My daughter and I laughed, talked, cried, and thoroughly enjoyed making The Red Velvet Cake. This cake symbolized the continuance of a special family tradition, the wonderful memories of my mom's fabulous cooking, and the continuing thread of love that was the very real essence of my mom.

I awakened the next morning, the day that would have been my mom's 79th birthday. Previously I had dreaded this day, concerned that I'd be a basket case. Making The Red Velvet Cake the night before, though, lightened my heavy heart and the pit in my stomach. It made a huge difference that I couldn't have anticipated. That afternoon my son and I added the final touch, the icing, before carefully transporting it to my dad's for a family dinner. It was even more special to make this cake with my daughter and son.

My children and I arrived at my dad's for the dinner honoring my mom's birthday.
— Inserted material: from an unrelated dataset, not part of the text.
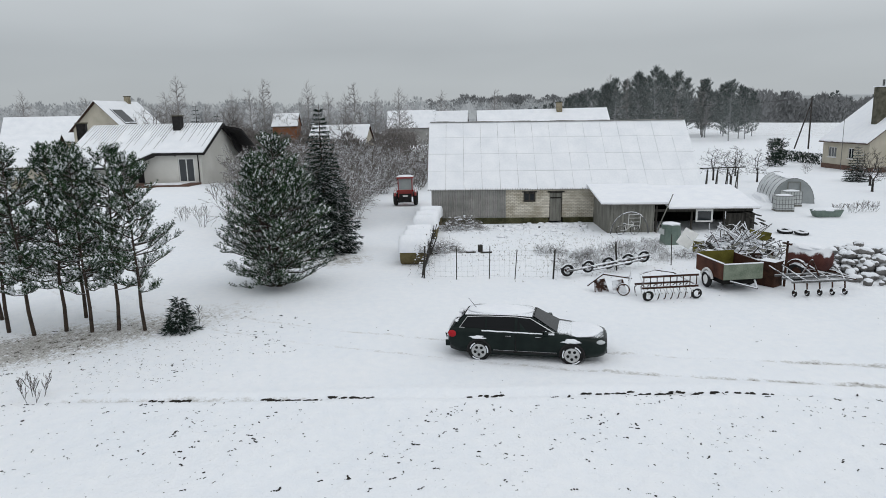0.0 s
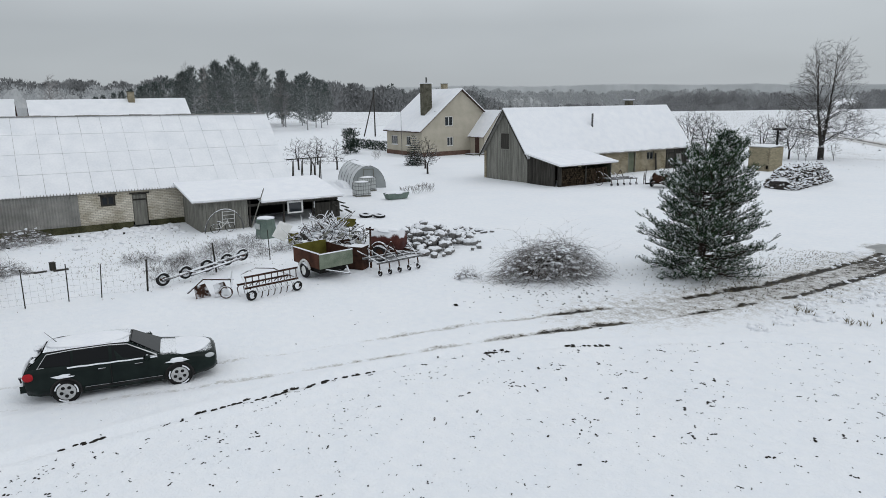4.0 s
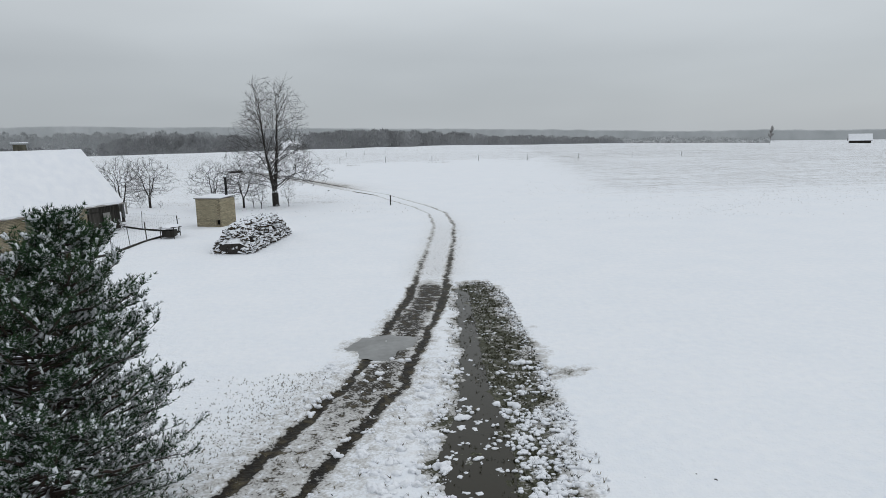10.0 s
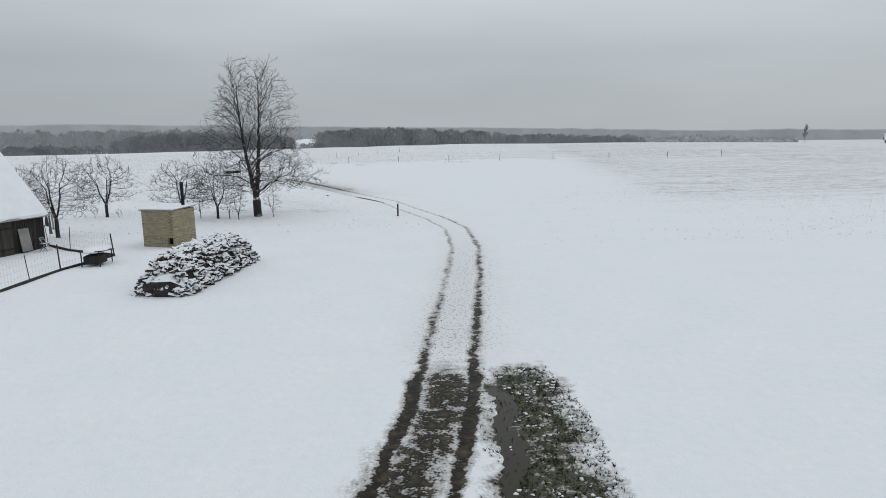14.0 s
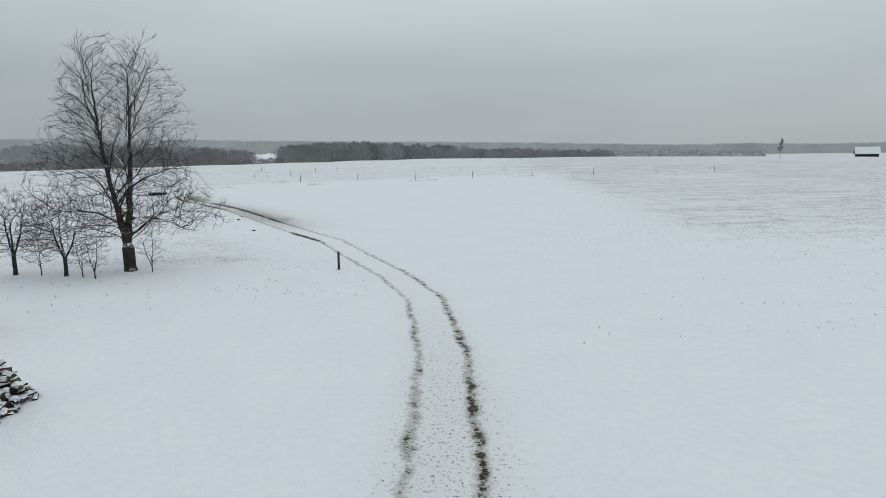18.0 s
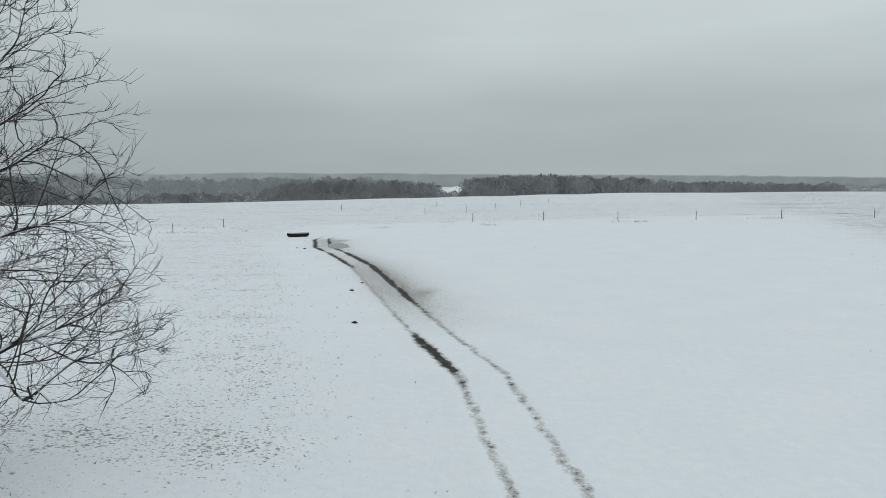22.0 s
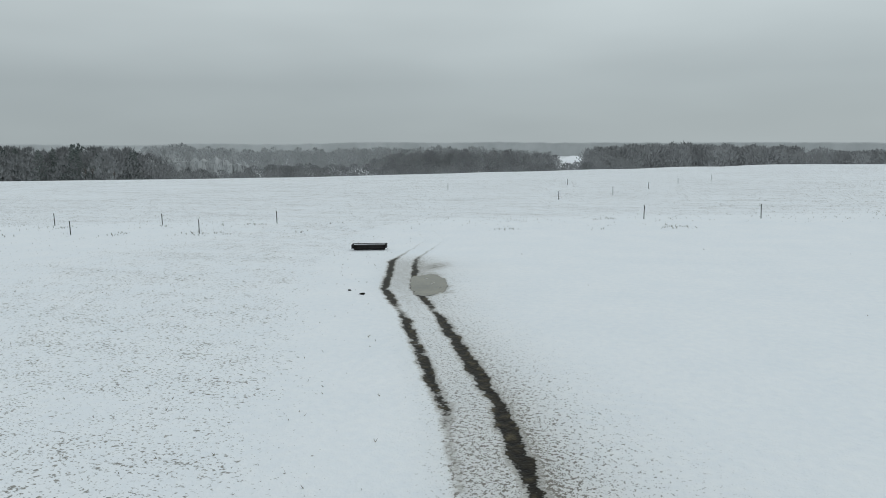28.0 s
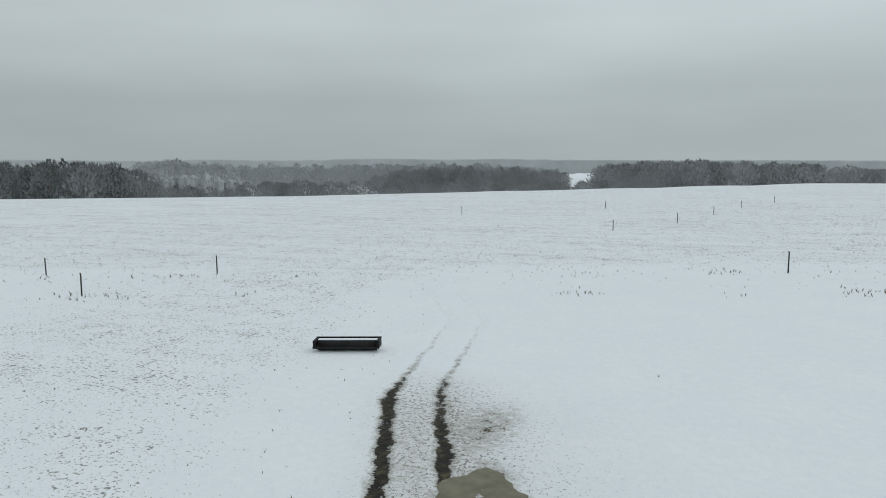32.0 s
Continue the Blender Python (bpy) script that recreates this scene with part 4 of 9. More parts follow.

My dad had made one of my mom's favorite pasta casseroles for dinner, and he did a great job. Considering he didn't even know how to cook a cup of water for tea in the microwave when my mom died, he's obviously made tremendous progress in 4 short months! We made a toast to my mom, shared stories, talked, laughed, cried, and treasured our moments together as a family.

The deep, intense grief we'd all felt didn't feel so heavy that evening. I wondered if perhaps there was the beginning of a shift. At the same time, I know so well how waves of grief can be like tidal waves. As soon as I think I'm truly through the worst of the rough moments another tidal wave can hit without any forewarning. After all, it's only been four months, and we're truly only just beginning to adjust our lives to being without my mom. For the moment, though, we celebrated, we loved, we shared, we enjoyed the memories.

Only a week before this we were all on an emotional roller coaster, learning that my brother has a tumor in his head that could potentially kill him. The next specialist and surgeon feels that the tumor is caught early enough, and with 2-3 surgeries that he'll be OK, even though he'll have total loss of hearing in one ear. We'll know more once the MRI results are in, and the first surgery is tentatively set for a few short weeks from now.

My family is even more keenly aware of the importance and preciousness of each one of us, as well as how unexpectedly one of us can be here today and gone tomorrow. We treasure our time together even more and hold each other even more dear in each other's lives. Our hugs and words of love and support have even deeper meaning.

We all miss my mom. That isn't going to change. Her love and incredible kindness remain and shine within each of us.

My mom was and remains an angel in our midst.